The party was revealed after WWII to have had well-organized plans, containing death lists of local Jews to be rounded up and deported and also plans for the construction of two Swedish concentration camps, in case of a Nazi German invasion of Sweden. Lindholm himself had planned to take the role as a "Swedish Quisling" if such an invasion had happened.

The Swedish king Gustav V had friendly ties to the SSS/NSAP during the war.

==History==
The party was formed in 1933 by Sven Olov Lindholm after he left the Swedish National Socialist Party (SNSP), following a series of clashes over policy and personality. The NSAP initially acted as a simple mirror of the National Socialist German Workers Party, with the party newspaper Den Svenske Nationalsocialisten repeating what was being said in Nazi Germany and the Nordisk ungdom (Nordic Youth) group serving as a replica of the Hitler Youth (albeit on a smaller scale). The swastika was also initially used as the party emblem.

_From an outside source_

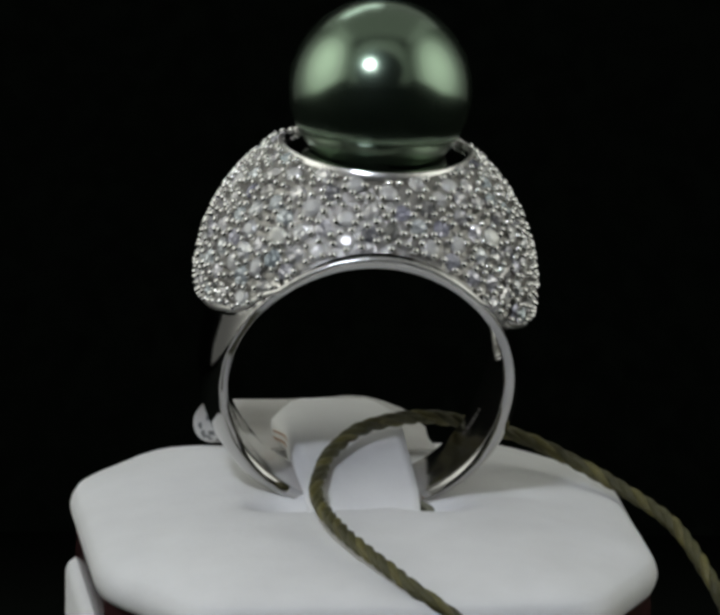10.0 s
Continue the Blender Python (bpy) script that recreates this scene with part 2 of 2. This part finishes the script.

The party members visited the early German NSDAP Nuremberg rallies, carrying Swedish flags and meeting with the NSDAP leadership. They used to provoke political opponents in Sweden, sabotaging legal speeches and demonstrations held by other parties, and spread Nazi and Fascist flyers and posters and similar activities. In the 1936 general election, it won six times as many votes as the SNSP from which it had split, and the SNSP dissolved shortly afterwards.

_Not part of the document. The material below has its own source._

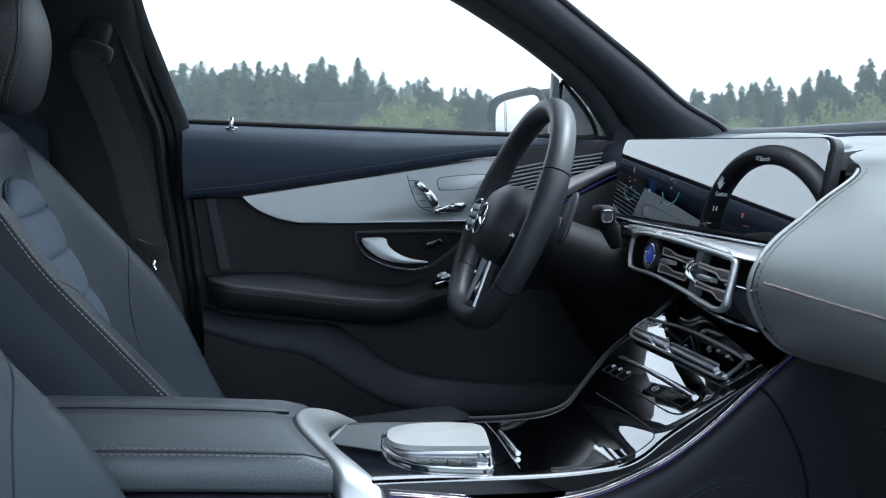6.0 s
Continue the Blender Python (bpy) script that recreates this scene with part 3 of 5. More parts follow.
# handle recess with bezel and lever
rec = xz([(0.247, 1.040), (0.258, 1.046), (0.34, 1.047), (0.42, 1.046), (0.436, 1.036), (0.410, 1.010), (0.375, 0.987), (0.345, 0.981), (0.305, 0.988), (0.262, 1.012)], 0.7225)
recess = curve_through(rec, 60, True)
part("handle_recess", slab(recess, (0, -1, 0), 0.003, 0.001), SHROUD, door, "dark handle recess")
part("handle_bezel", tube([v + Vector((0, -0.004, 0)) for v in recess], 0.0032, 8, closed=True, up=(0, 1, 0)), PLASTIC_SOFT, door, "grey handle surround")
part("handle_edge", tube([v + Vector((0, -0.008, 0.001)) for v in curve_through(xz([(0.256, 1.018), (0.268, 1.004), (0.305, 0.987), (0.345, 0.981), (0.370, 0.985)], 0.7225), 24)], 0.0013, 8), CHROME, door, "thin chrome edge under the handle")
upper = curve_through([(0.258, 0.712, 1.037), (0.295, 0.708, 1.037), (0.302, 0.706, 1.024), (0.318, 0.705, 1.011), (0.340, 0.706, 1.002), (0.370, 0.710, 0.996)], 24)
lower = curve_through([(0.257, 0.712, 1.033), (0.263, 0.708, 1.022), (0.280, 0.706, 1.008), (0.300, 0.706, 0.999), (0.330, 0.707, 0.9935), (0.370, 0.710, 0.9935)], 24)
rows = [[a.lerp(b, k / 8) + Vector((0, -0.007 * math.sin(math.pi * (0.08 + 0.84 * k / 8)), 0)) for k in range(9)] for a, b in zip(upper, lower)]
part("door_handle", sheet(rows, 0.004, (0, 1, 0)), HANDLE_SILVER, door, "satin silver door handle lever", smooth=80)
part("lock_buttons", slab(xz([(0.368, 1.026), (0.392, 1.034), (0.398, 1.026), (0.374, 1.017)], 0.718), (0, -1, 0), 0.006, 0.001), PIANO, door, "gloss black lock keys")

# armrest: a slim shelf that dips below the handle
tops = curve_through([Vector(p) for p in ((0.006, 0.978, 0), (0.075, 0.982, 0), (0.165, 0.978, 0), (0.235, 0.965, 0), (0.315, 0.955, 0), (0.362, 0.966, 0), (0.425, 0.990, 0))], 40)
lips = curve_through([Vector(p) for p in ((0.006, 0.977, 0), (0.073, 0.967, 0), (0.163, 0.955, 0), (0.255, 0.945, 0), (0.345, 0.941, 0), (0.400, 0.956, 0), (0.430, 0.968, 0))], 40)
rows = []
for i in range(40):
    x, top, lip = tops[i].x, tops[i].y, lips[i].y
    nose = 0.628 + 0.045 * max(0.0, 1 - i / 4) ** 2 + 0.03 * max(0.0, (i - 34) / 5) ** 2
    rows.append([Vector((x, y, z)) for y, z in ((0.735, top), (0.70, top), (0.675, top - (top - lip) * 0.35 + 0.001), (nose + 0.014, lip + 0.004), (nose + 0.003, lip + 0.001), (nose, lip - 0.006), (nose + 0.002, lip - 0.020), (nose + 0.012, lip - 0.034), (nose + 0.04, lip - 0.042), (0.735, lip - 0.042))])
part("armrest", skin(rows, True, False, True), DOOR_LEATHER, door, "slim black leather armrest", smooth=80)
for k, dz in ((4, 0.0), (5, -0.002)):
    part("stitching", stitches([r[k] + Vector((0, -0.0010, dz)) for r in rows[1:]], 0.004, 0.002, 0.0006), THREAD_COPPER, door, "copper thread stitching")
wsw = part("window_switches", box(pose(0.402, 0.655, 0.972, -12, -14, 0), 0.075, 0.055, 0.012, 0.004), PIANO, door, "gloss black window switch block")
for k in range(4):
    part("window_switch", box(pose(0.384 + 0.020 * (k % 2) * 1.4, 0.640 + 0.026 * (k // 2), 0.976 + 0.004 * (k % 2), -12, -14, 0), 0.018, 0.02, 0.012, 0.003), ALU, wsw, "silver-tipped window switch")

# map pocket: a broad sloping shoulder that sweeps down, over a panel that falls to the sill
shoulder_up = curve_through([(-0.001, 0.676, 0.929), (0.049, 0.674, 0.917), (0.133, 0.672, 0.904), (0.207, 0.670, 0.897), (0.259, 0.668, 0.864), (0.301, 0.666, 0.829), (0.367, 0.666, 0.805), (0.462, 0.667, 0.791), (0.56, 0.668, 0.784), (0.70, 0.67, 0.780)], 60)
shoulder_lo = curve_through([(-0.001, 0.648, 0.906), (0.030, 0.646, 0.896), (0.086, 0.644, 0.878), (0.15, 0.642, 0.866), (0.196, 0.641, 0.838), (0.242, 0.640, 0.806), (0.298, 0.640, 0.776), (0.363, 0.641, 0.760), (0.48, 0.643, 0.748), (0.70, 0.65, 0.740)], 60)
rows, low_rows = [], []
for a, b in zip(shoulder_up, shoulder_lo):
    d = b - a
    bow = Vector((0, -0.004, 0.004))
    rows.append([a + Vector((0, 0.070, -0.006)), a + Vector((0, 0.008, -0.001)), a + Vector((0, 0.002, -0.001)), a + d * 0.06 + bow * 0.4] + [a + d * f + bow * (1 - (2 * f - 1) ** 2) for f in (0.2, 0.4, 0.6, 0.8, 0.93)] + [b + Vector((0, 0.001, -0.004)), b + Vector((0, 0.006, -0.012)), b + Vector((0, 0.07, -0.02))])
    low_rows.append([b + Vector((0, 0.004, -0.010)), b + Vector((0, 0.005, -0.02)), b + Vector((0, 0.010, -0.05)), Vector((b.x, b.y + 0.024, 0.60)), Vector((b.x, b.y + 0.05, 0.52)), Vector((b.x, 0.73, 0.52)), b + Vector((0, 0.07, -0.012))])
part("pocket_shoulder", skin(rows, True, False, True), DOOR_SOFT, door, "dark grey swept pocket shoulder", smooth=80)
part("pocket_panel", skin(low_rows, True, False, True), DOOR_PLASTIC, door, "black plastic pocket panel", smooth=60)
part("lower_panel", slab(xz([(0.02, 0.94), (0.70, 0.94), (0.72, 0.55), (0.03, 0.55)], 0.76), (0, -1, 0), 0.05, 0.006), DOOR_PLASTIC, door, "black plastic lower panel")
pin = part("lock_pin", tube([(0.047, 0.730, 1.214), (0.047, 0.730, 1.218), (0.047, 0.730, 1.2185), (0.047, 0.730, 1.231), (0.047, 0.730, 1.235)], [0.0085, 0.008, 0.0038, 0.0042, 0.003], 14), CHROME, door, "small chrome lock pin")
part("ring", tube([(0.047 + 0.0095 * math.cos(a), 0.730 + 0.0095 * math.sin(a), 1.2175) for a in [2 * math.pi * k / 20 for k in range(20)]], 0.0015, 6, closed=True), CHROME, pin)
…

Lindholm later claimed his NSAP was moving away from the Hitler model, abandoning its ties to Nazi Germany in favour of a more Swedish Nazi model. This has been questioned by historians as a post-WWII attempt to distort their own Party history. In 1938, it is said to have ceased to use the swastika and replaced it with the fasces symbol. By the end of the year, the party had changed its name to Svensk Socialistisk Samling (Swedish Socialist Gathering) and had largely dropped all but passing reference to the German Nazis. Nonetheless, the party declined dramatically during the Second World War and was formally dissolved in 1950, five years after WWII. Several members of NSAP/SSS joined the Waffen-SS during the war as part of the few hundred Swedish SS volunteers, and also the Winter War in Finland. Those who returned home afterwards rarely mentioned the war in public out of fear of being investigated or accused of war crimes.

In 1943, the party's national congress in Uppsala caused the Easter Riots to break out.

The party was one of the earliest to claim that no Holocaust happened, in May 1945 in Den Svenske Folksocialisten.

==Swedish Holocaust plans==
It was discovered some years after WWII, when incomplete lists from the SSS/NSAP containing the names of nearly one thousand Jews was found, that the party had hoped for, and planned well for, a Nazi German invasion of Sweden.

Local party branches had helped gather well-documented information about hundreds of local Jews' businesses, names, families, their children's schools, workplaces, etc, and collected these documents to the party's main branch. These lists are today often referred to as death lists by historians and experts, since the movement was known for their fanatic hatred of Jews.

The party would, in case of such an invasion, first have strived to set up a "Swedish Quisling puppet regime" (an idea that has been compared to i.e the Norwegian one under Nasjonal Samling) with Lindholm as leader. It has been revealed their plans involved the construction of at least two Swedish concentration camps (to be located in Sjöbo and Stora Karlsö) for Jews; they had the locations and maps for these ready, and then would have rounded up the thousands of Jews in Sweden along with political opponents and so on, for deportations to the camps and/or to Nazi German death camps.

==Electoral results==
===Riksdag===

| Election year | # of overall votes | % of overall vote | # of overall seats won | +/- | Notes |
|---|---|---|---|---|---|
| 1936 | 17,483 | 0.6 (#8) | 0 / 349 | Increase |  |
| 1944 | 4,204 | 0.1 (#7) | 0 / 349 | Increase |  |

==Gallery==

Poster of the SSS in Lidingö (Branch no. 93) and NU - Vanguard Lidingö, announcing a meeting. Gunnar Prawitz speaks on 'Capitalist Democracy or Nordic People's State' and Sgt. Sten Lundberg on 'Nordic Youth, Vanguard of the Future'.